Against opposition like this, home schoolers have turned themselves into a formidable political force. California Democratic Congressman George Miller learned this the hard way. In 1994, he offered an amendment to a federal education bill that specified that teachers had to have certification in the subjects they taught. Miller protested that he didn't intend the amendment to apply to home schoolers, but worried home-schooling parents, galvanized into action by the HSLDA, barraged Congress with hundreds of thousands of phone calls. The amendment, which had already made it through committee, got only one vote on the floor—Miller's.

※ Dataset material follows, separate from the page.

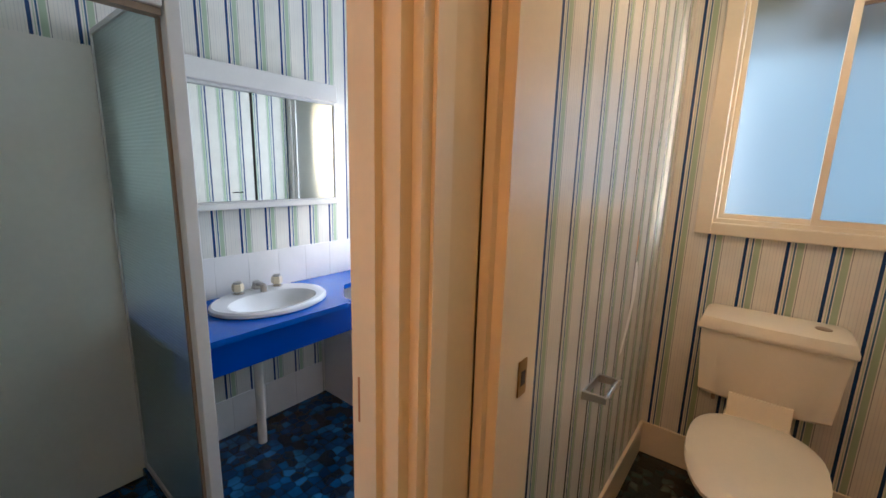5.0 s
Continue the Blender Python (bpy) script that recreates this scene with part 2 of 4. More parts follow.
BLINDSLAT.node_tree.links.new(_n["Principled BSDF"].outputs[0], _mix.inputs[1])
BLINDSLAT.node_tree.links.new(_thin.outputs[0], _mix.inputs[2])
BLINDSLAT.node_tree.links.new(_mix.outputs[0], _n["Material Output"].inputs[0])
TERRA = mat("terracotta_sill", (0.22, 0.07, 0.04), 0.5, vary=0.12)
GRASS = mat("grass_blades", (0.20, 0.30, 0.05), 0.8, vary=0.35, scale=4)
GROUND = mat("lawn_soil", (0.17, 0.22, 0.06), 0.95, vary=0.3, scale=3)
CONCRETE = mat("concrete_path", (0.42, 0.40, 0.37), 0.9, vary=0.12, bump=0.3)
SHEDBLUE = mat("blue_steel_sheet", (0.25, 0.34, 0.48), 0.45, vary=0.08)
SHEDROOF = mat("grey_roof", (0.26, 0.27, 0.30), 0.6, vary=0.1)
PINKWALL = mat("pink_brick", (0.42, 0.26, 0.22), 0.9, vary=0.2)
BRICK = mat("brick_veneer", (0.34, 0.22, 0.16), 0.9, vary=0.2, bump=0.4, bump_scale=40)
SOFFIT = mat("eave_sheet", (0.58, 0.52, 0.40), 0.7, vary=0.06)
FASCIA = mat("brown_fascia", (0.20, 0.14, 0.10), 0.6, vary=0.1)
BARK = mat("bark", (0.12, 0.085, 0.06), 0.95, vary=0.3, bump=0.6, bump_scale=30)
LEAF = mat("leaves", (0.075, 0.18, 0.08), 0.8, vary=0.3, scale=3, spec=0.1)
LEAFLIGHT = mat("pale_leaves", (0.11, 0.23, 0.10), 0.8, vary=0.3, scale=3, spec=0.1)
PEACH = mat("torn_paper_backing", (0.42, 0.20, 0.08), 0.9, vary=0.2)


# ---- building blocks ----
def box(bm, x0, y0, z0, x1, y1, z1, bevel=0.0):
    vs = [bm.verts.new(p) for p in ((x0, y0, z0), (x1, y0, z0), (x1, y1, z0), (x0, y1, z0), (x0, y0, z1), (x1, y0, z1), (x1, y1, z1), (x0, y1, z1))]
    fs = [bm.faces.new([vs[i] for i in f]) for f in ((3, 2, 1, 0), (4, 5, 6, 7), (0, 1, 5, 4), (1, 2, 6, 5), (2, 3, 7, 6), (3, 0, 4, 7))]
    if bevel:
        es = list({e for f in fs for e in f.edges})
        bmesh.ops.bevel(bm, geom=es, offset=bevel, segments=2, profile=0.5, affect="EDGES")
    return bm


def boxed(*args, bevel=0.0):
    return box(bmesh.new(), *args, bevel=bevel)


def prism(pts, z0, z1, bevel=0.0):
    """A flat outline in plan, raised from z0 to z1."""
    bm = bmesh.new()
    low = [bm.verts.new((x, y, z0)) for x, y in pts]
    high = [bm.verts.new((x, y, z1)) for x, y in pts]
    top, bottom = bm.faces.new(high), bm.faces.new(low[::-1])
    for i in range(len(pts)):
        j = (i + 1) % len(pts)
        bm.faces.new((low[i], low[j], high[j], high[i]))
    if bevel:
        bmesh.ops.bevel(bm, geom=list(top.edges), offset=bevel, segments=2, profile=0.5, affect="EDGES")
    bmesh.ops.recalc_face_normals(bm, faces=bm.faces)
    return bm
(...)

What level of regulation is appropriate for home schooling? The best arguments are on the side of a relatively laissez-faire approach. The New York–NEA model of constant school-district supervision and narrowly specified subject requirements implicitly presumes that the state does a good job educating kids and that parents are ignorant until proven otherwise—dubious propositions. Moreover, some states' subject requirements may offend a home-schooling family's deeply felt cultural and religious beliefs, subverting the very reason they've decided to home school their children in the first place. But the public does have a legitimate interest in making sure that home-schooled kids get educated and that, say, a dysfunctional foster care family isn't yanking its children out of school to use them as laborers. The most sensible regulations would be minimal, requiring home-schooled kids only to demonstrate—through taking a state test or some agreed-upon alternative means—that they were learning how to read, write, and do math by a certain age.

"In America in the twenty-first century," William Bennett recently observed, "no family should feel it has to educate at home to educate well." But until that day comes, home schooling will continue to grow—educating kids successfully, invigorating civil society, and reaffirming family values.